Of the lines listed below, return exactly those that run from the line containing "q.make_compatible(carried.rotation_quaternion)" through the line containing "keys = carried.animation_data", both included.

[START OF Records shown]

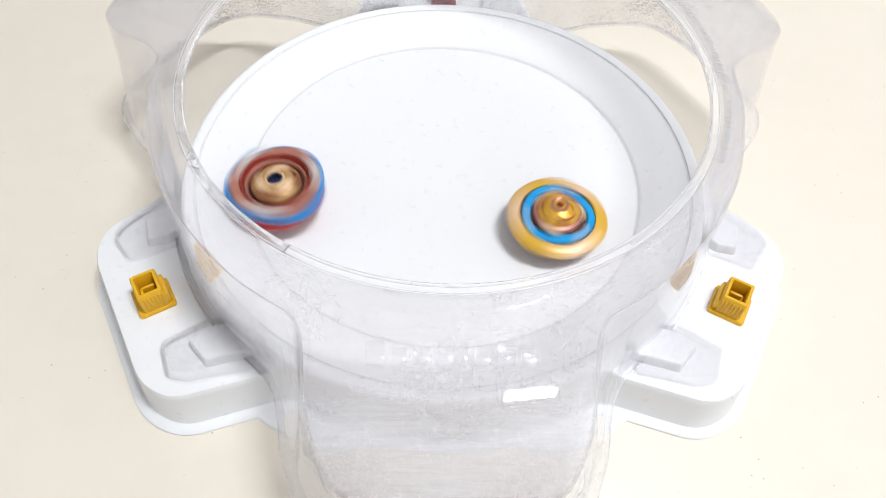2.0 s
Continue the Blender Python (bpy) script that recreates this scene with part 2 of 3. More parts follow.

[END OF Records shown]
[START OF Records shown]

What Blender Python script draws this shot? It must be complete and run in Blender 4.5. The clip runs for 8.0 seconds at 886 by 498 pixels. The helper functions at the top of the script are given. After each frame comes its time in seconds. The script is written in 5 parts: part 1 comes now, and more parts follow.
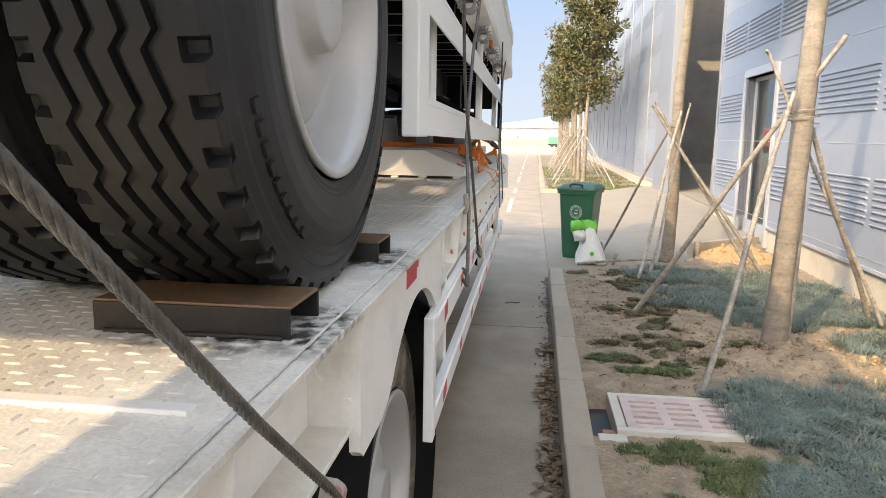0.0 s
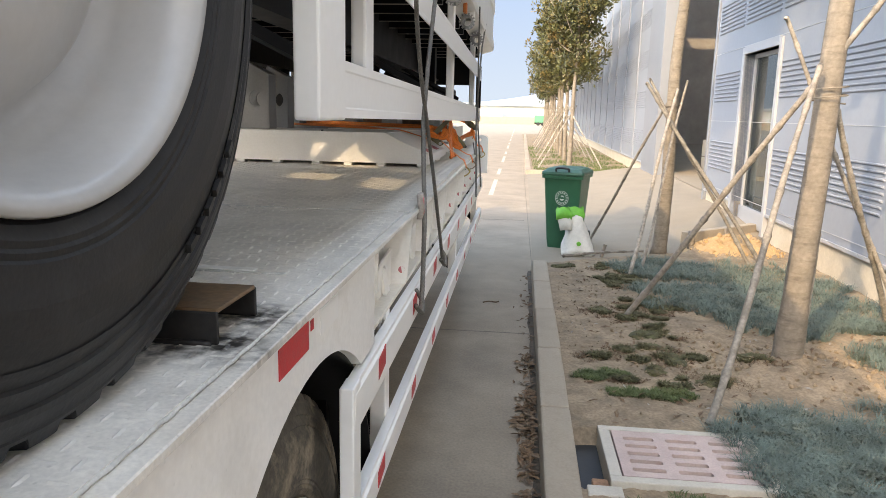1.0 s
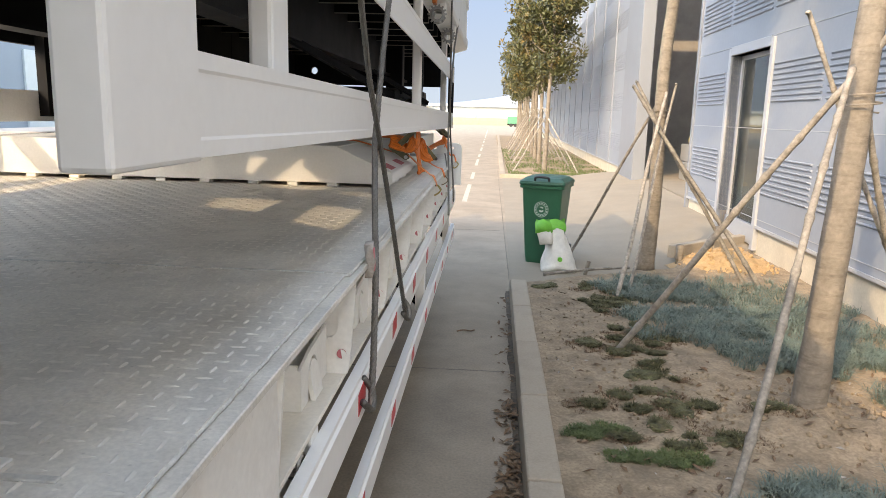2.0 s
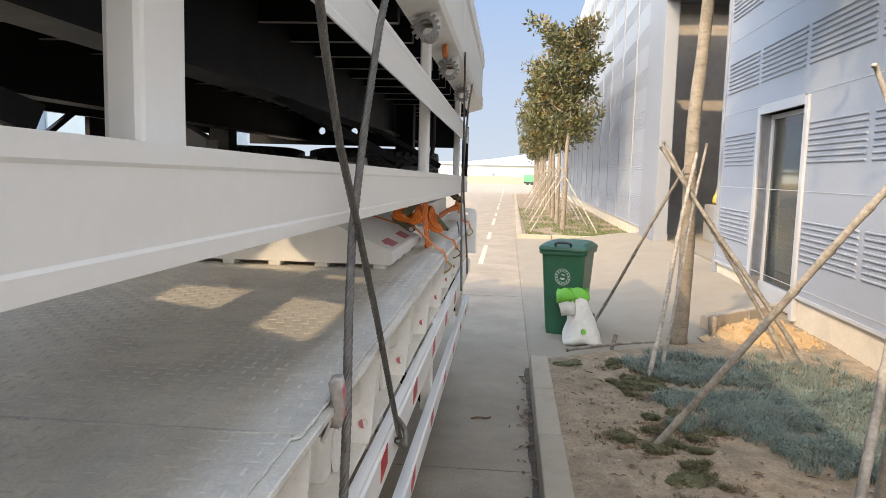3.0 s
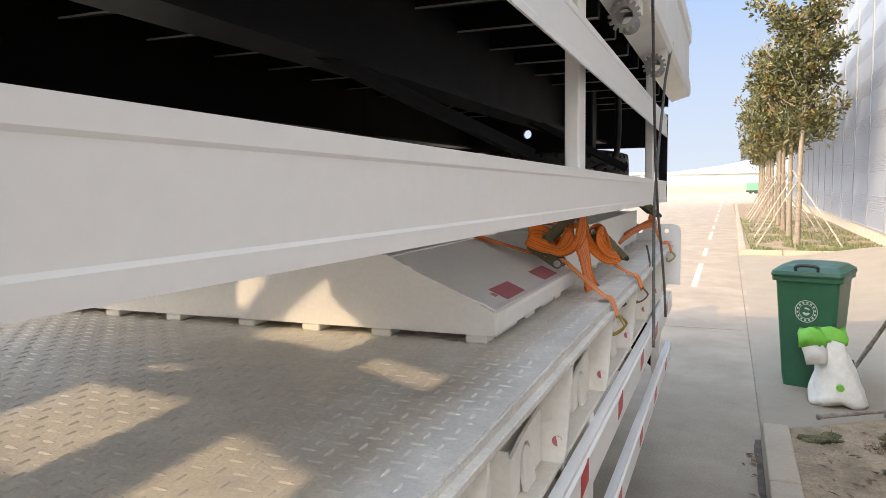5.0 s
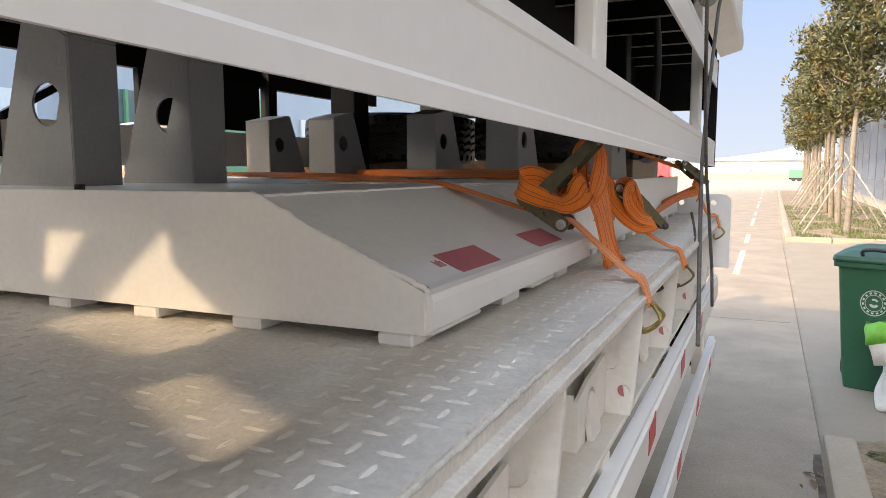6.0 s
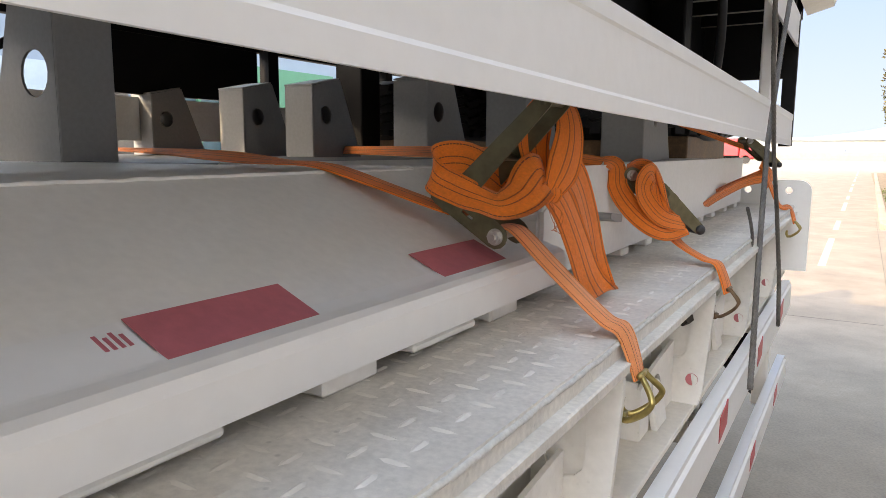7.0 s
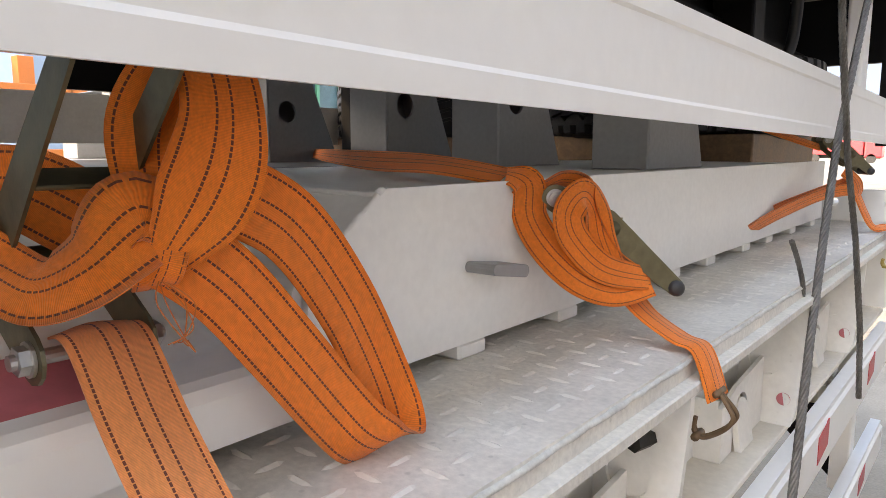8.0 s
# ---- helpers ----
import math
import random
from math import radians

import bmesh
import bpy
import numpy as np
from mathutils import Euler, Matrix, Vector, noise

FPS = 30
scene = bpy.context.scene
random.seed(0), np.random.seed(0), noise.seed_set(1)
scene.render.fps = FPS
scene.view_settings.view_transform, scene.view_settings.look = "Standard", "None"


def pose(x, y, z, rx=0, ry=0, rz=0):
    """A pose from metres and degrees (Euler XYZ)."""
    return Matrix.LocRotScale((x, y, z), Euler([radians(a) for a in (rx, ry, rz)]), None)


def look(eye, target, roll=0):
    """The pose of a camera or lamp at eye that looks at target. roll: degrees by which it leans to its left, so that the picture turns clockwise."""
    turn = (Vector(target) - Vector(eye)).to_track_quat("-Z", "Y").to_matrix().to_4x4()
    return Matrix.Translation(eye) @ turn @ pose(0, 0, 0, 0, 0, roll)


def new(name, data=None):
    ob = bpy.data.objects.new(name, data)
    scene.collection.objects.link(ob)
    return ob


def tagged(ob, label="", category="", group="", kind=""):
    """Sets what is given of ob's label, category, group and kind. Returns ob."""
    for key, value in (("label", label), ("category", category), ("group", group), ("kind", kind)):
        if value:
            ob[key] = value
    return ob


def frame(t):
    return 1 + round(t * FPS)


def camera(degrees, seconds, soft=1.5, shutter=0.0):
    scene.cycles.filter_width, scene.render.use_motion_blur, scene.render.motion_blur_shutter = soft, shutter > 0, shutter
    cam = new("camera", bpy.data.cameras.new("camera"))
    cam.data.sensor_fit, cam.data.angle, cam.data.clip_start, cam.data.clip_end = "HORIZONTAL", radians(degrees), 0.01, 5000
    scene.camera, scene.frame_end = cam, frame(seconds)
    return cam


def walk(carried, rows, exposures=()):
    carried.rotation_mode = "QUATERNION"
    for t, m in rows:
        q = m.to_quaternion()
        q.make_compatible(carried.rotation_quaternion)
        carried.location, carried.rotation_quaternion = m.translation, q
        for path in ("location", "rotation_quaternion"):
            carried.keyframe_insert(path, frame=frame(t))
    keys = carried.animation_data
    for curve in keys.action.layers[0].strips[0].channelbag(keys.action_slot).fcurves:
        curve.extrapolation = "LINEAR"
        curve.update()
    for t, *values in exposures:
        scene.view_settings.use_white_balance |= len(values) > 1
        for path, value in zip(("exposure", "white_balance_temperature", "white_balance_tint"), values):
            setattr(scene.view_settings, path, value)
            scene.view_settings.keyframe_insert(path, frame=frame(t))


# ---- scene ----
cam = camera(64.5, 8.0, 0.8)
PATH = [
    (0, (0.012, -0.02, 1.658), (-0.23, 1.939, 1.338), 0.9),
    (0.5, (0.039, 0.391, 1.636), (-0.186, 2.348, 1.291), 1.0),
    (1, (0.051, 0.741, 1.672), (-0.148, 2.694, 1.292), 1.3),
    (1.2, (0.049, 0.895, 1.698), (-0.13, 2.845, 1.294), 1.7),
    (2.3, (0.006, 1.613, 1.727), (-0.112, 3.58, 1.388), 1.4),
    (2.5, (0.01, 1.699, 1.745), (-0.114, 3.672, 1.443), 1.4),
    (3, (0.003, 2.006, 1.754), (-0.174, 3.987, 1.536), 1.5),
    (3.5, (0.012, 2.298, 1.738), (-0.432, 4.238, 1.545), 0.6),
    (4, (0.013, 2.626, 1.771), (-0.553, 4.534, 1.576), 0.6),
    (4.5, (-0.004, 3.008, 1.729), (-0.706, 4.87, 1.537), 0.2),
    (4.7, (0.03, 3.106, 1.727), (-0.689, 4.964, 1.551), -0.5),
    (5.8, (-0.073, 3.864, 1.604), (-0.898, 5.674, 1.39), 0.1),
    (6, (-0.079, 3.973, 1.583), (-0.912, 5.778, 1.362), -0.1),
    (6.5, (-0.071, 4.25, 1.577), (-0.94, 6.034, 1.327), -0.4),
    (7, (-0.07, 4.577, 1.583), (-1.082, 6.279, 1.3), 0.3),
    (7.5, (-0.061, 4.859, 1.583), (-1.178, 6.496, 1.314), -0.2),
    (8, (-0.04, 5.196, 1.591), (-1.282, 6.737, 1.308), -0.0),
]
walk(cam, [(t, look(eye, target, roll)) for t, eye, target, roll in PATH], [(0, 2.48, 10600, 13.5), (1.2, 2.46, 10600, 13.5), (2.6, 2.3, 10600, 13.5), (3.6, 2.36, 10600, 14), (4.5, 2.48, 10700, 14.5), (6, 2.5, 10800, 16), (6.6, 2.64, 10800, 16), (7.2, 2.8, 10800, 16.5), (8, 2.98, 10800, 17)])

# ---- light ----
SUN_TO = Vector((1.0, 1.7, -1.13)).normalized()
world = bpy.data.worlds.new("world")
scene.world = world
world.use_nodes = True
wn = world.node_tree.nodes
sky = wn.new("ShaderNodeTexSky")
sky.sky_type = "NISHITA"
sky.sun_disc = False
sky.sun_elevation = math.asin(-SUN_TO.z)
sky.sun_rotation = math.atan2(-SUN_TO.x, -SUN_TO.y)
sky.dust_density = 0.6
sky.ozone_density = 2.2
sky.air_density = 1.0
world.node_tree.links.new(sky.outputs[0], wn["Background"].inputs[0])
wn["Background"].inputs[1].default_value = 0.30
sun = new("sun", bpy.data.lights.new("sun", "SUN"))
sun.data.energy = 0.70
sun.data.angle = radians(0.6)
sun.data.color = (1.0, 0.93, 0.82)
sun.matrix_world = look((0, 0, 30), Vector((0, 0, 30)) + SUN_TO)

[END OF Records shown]

Result of this task:
        q.make_compatible(carried.rotation_quaternion)
        carried.location, carried.rotation_quaternion = m.translation, q
        for path in ("location", "rotation_quaternion"):
            carried.keyframe_insert(path, frame=frame(t))
    keys = carried.animation_data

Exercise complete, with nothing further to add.